TikTok’s advertising revenue rose by more than 50 per cent in the first half of this year, compared with Meta’s, which rose by about 20 per cent, according to Enders Analysis.
Debra Aho Williamson, an analyst at the research group Insider Intelligence, stressed that Meta, which still controls 21.4 per cent of the digital ad market, versus TikTok’s 1.9 per cent, remains way ahead of all its rivals other than Alphabet, the owner of Google and YouTube. “Meta still has a huge head start,” Williamson said.
Sir Martin Sorrell, the advertising executive whose new business S4 Capital specialises in digital marketing, said Meta remained a force to be reckoned with: “Beating up Meta is overdone. Yes, TikTok has made huge inroads but Facebook and Instagram create value in connecting people emotionally and I think in the next few quarters it will perform better.”

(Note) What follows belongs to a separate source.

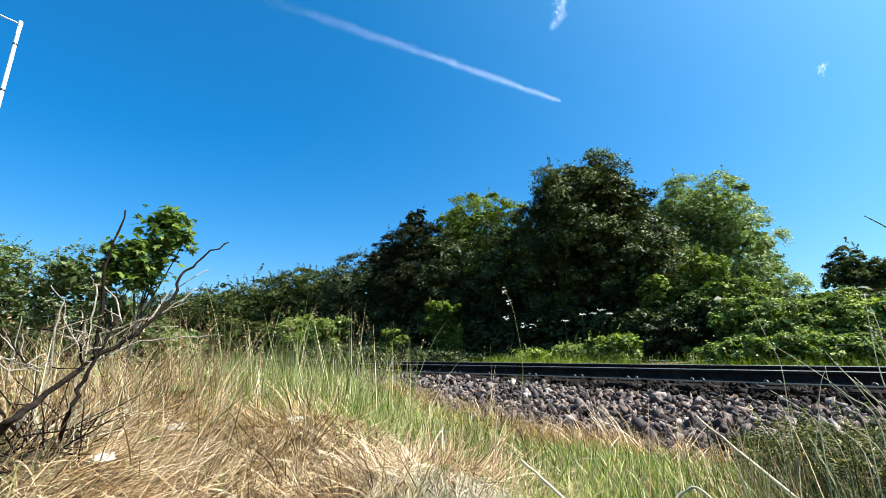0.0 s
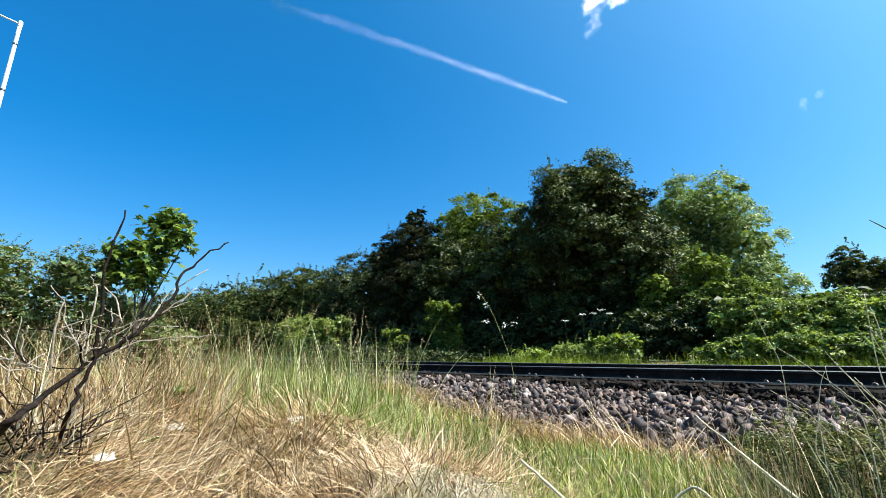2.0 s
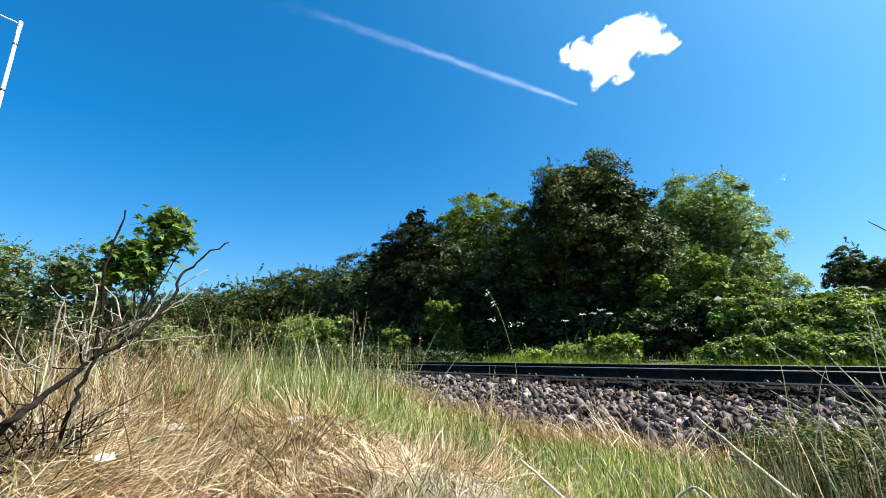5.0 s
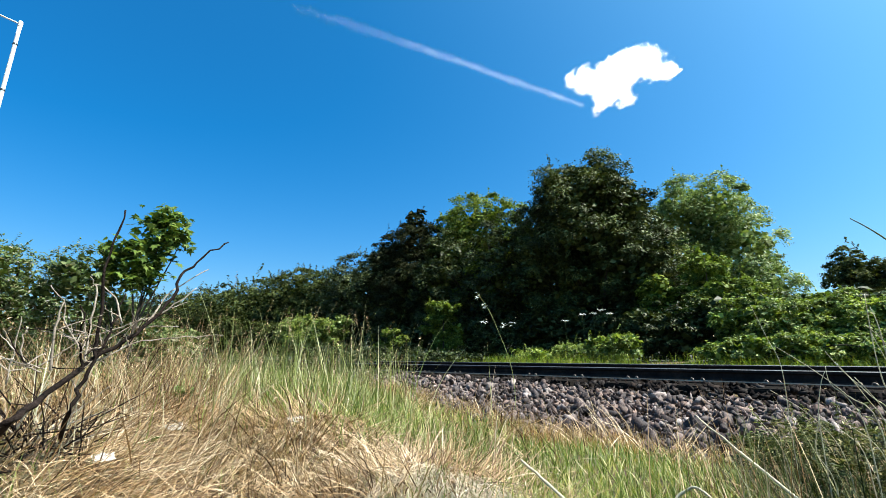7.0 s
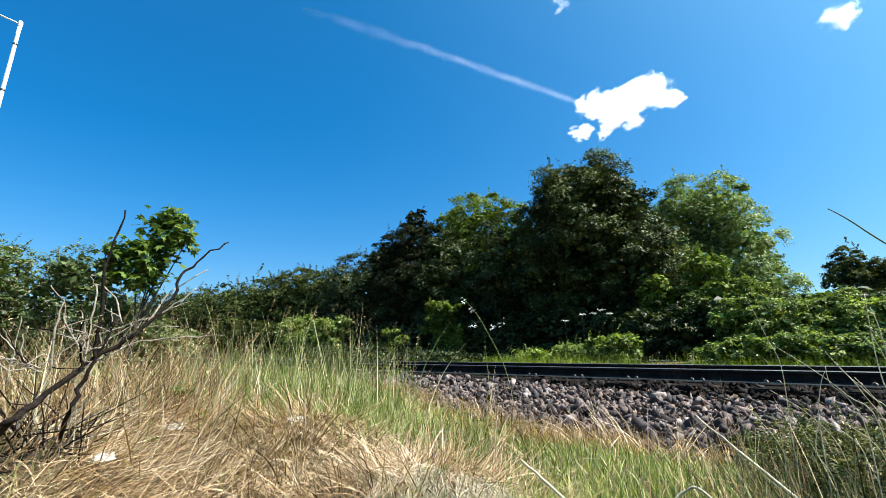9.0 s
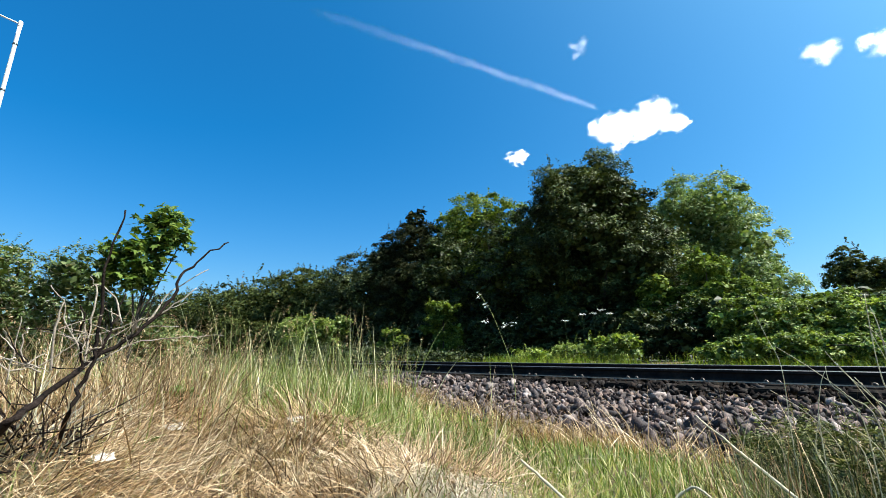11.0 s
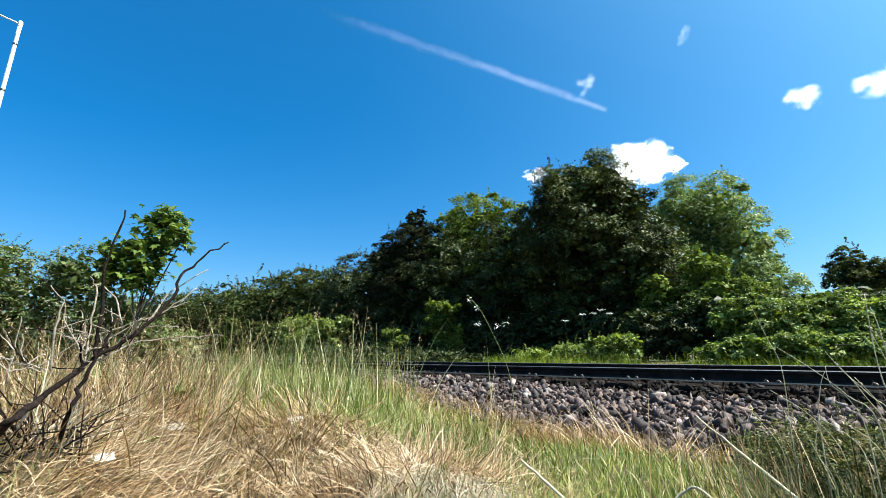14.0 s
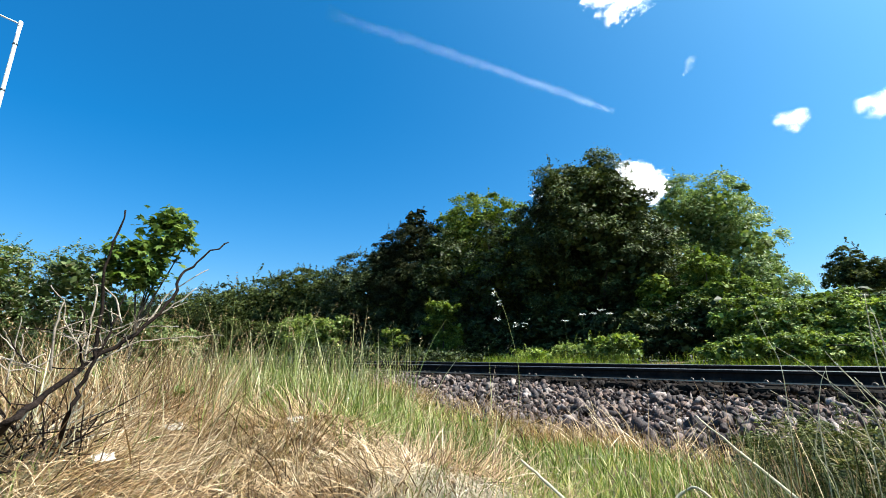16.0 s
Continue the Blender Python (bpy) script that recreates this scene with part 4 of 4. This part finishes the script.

In response to the TikTok threat Meta has introduced short films on Facebook and Instagram called “Reels” but they have not quite got the same addictive stardust. A leaked document obtained by The Wall Street Journal revealed that Instagram users are spending 17.6 million hours a day watching Reels, less than one tenth of the 197.8 million hours of TikTok users.
Katy Howell, chief executive of Immediate Future, a social media agency, said: “TikTok is also seen as more authentic. It has definitely got Gen Z on board.”
The move from images to video on Instagram has also been unpopular with users. It is “a more disruptive format for Facebook and Instagram to incorporate”, said Enders. “Instagram users are more comfortable sharing photos than videos, while smaller advertisers can struggle to create video ads.”
Putting a greater emphasis on content generated by strangers costs Meta more money, as does the engineering involved in changing the algorithm to reflect this.
Going far beyond changing its business strategy, The Wall Street Journal reported earlier this year that Meta had hired a Republican Party consulting firm to “orchestrate a nationwide campaign” against TikTok. A Meta spokesman told the paper: “We believe all platforms, including TikTok, should face a level of scrutiny consistent with their growing success.”